No hassle, worry free.
- Simple manual parallel combination via a remote micro-switch.
From a remote console, you can use very small wire running a long distance to
switch the batteries in parallel.
- In this configuration, the BIC-75300 handles the full cranking current
(normal 120 to 180 Amps) for a 350ci V8 gas engine (up to 300 Amps) for 15 to 30
seconds. (For diesel applications, we recommend you add a
second BIC-75300 in parallel to share the load current.)
- The Hellroaring BIC-75300 and BIC-75150 limit inrush currents when switching.
No arcing to wear out the device!
- No diode voltage drop effect when ON! Super low ON
resistance (less than 0.002 ohms!)
Cons: (these are not all cons)
- If you connect your main starting battery to the accessory (house)
buss, your starting battery will, by default (*except
as noted below), be utilized in a deep cycle
application. This has historically been and still is not good practice.
A starting battery will readily be damaged by deep discharge applications. In
the past, deep cycle batteries were not designed to handle large cranking currents and
would be damaged by starting applications. But, today, there are more
choices. Many deep cycle batteries can handle cranking
currents. An example is the Optima "D" Blue Top or Yellow Top.

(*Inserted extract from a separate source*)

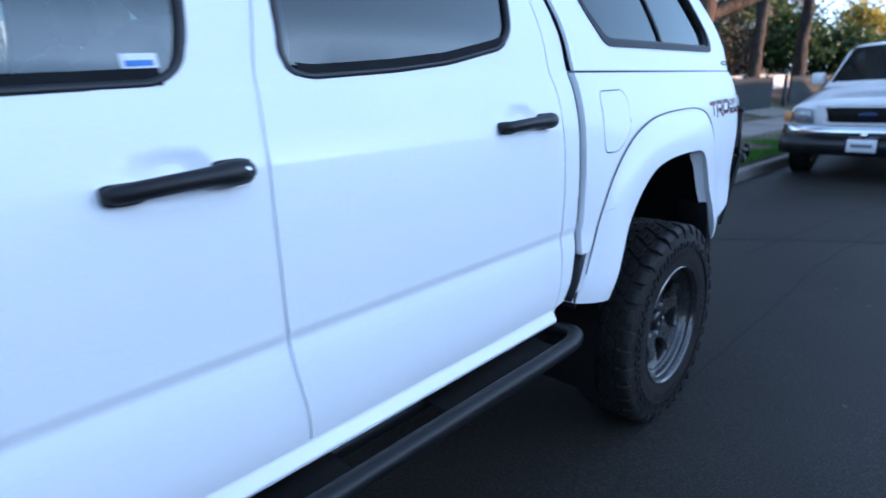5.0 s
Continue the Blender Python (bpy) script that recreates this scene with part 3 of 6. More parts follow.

They are rated for at least 750 CCA. This is only 50 CCA less than their
starting battery. A typical 350 cubic inch engine, for example, only requires
a battery rated at 540 CCA or better. (*
Note: When this circuit is utilized in an automotive
application where there are no normal "engine off" loads, this is not a problem
and a starting battery is acceptable.)
- Mechanical Relay Con: If you drain your
main battery and then parallel your fully charged backup battery, you will initially draw
substantial current from it. One reason people have avoided this system
is because, when switching, high inrush currents can damage mechanical
contacts. Also, many people believe that this will suck valuable energy needed
for cranking. The truth is, unless the main battery is damaged with internal shorts, this is better
than using the fully charged battery alone. This is especially true when you
allow a few minutes before cranking. It is true that when you
connect them in parallel, current will flow from the fully charged battery to the
discharged battery. As it does, charge builds up in the discharged battery.
The longer you allow this condition to exist, the more charge transfer takes
place until equalization (which you don't require in order to crank). A fully
discharged battery at rest has a voltage of about 11.5 volts (no load and
no charge). When you crank your engine, your (fully charged) battery terminal
voltage will normally drop to less than this 11.5 volts. Therefore, current
will no longer flow into the weak battery but will only flow to the starting
load. Furthermore, whatever charge has transferred to the weak battery will
cause it to supply additional power to the starting load! So this is a Con
only with mechanical relays. PRO: The Hellroaring
solid state isolator/combiners limit inrush currents when
switching. There is no arcing to wear out the device!
- Mechanical Relay Con: If you drain your main
battery and you want to continue operating accessories with the remaining power from your
backup battery and you energize a mechanical combiner, it will consume energy that you
want to conserve. Therefore, some people would install an additional heavy duty
switch. PRO: With a Hellroaring Battery
Isolator/Combiner, the energy consumed is insignificant (less
than 0.012 amps when ON) allowing this setup to be practical!
- The dc load buss voltage will drop while starting.
Electronic devices sensitive to this may experience trouble.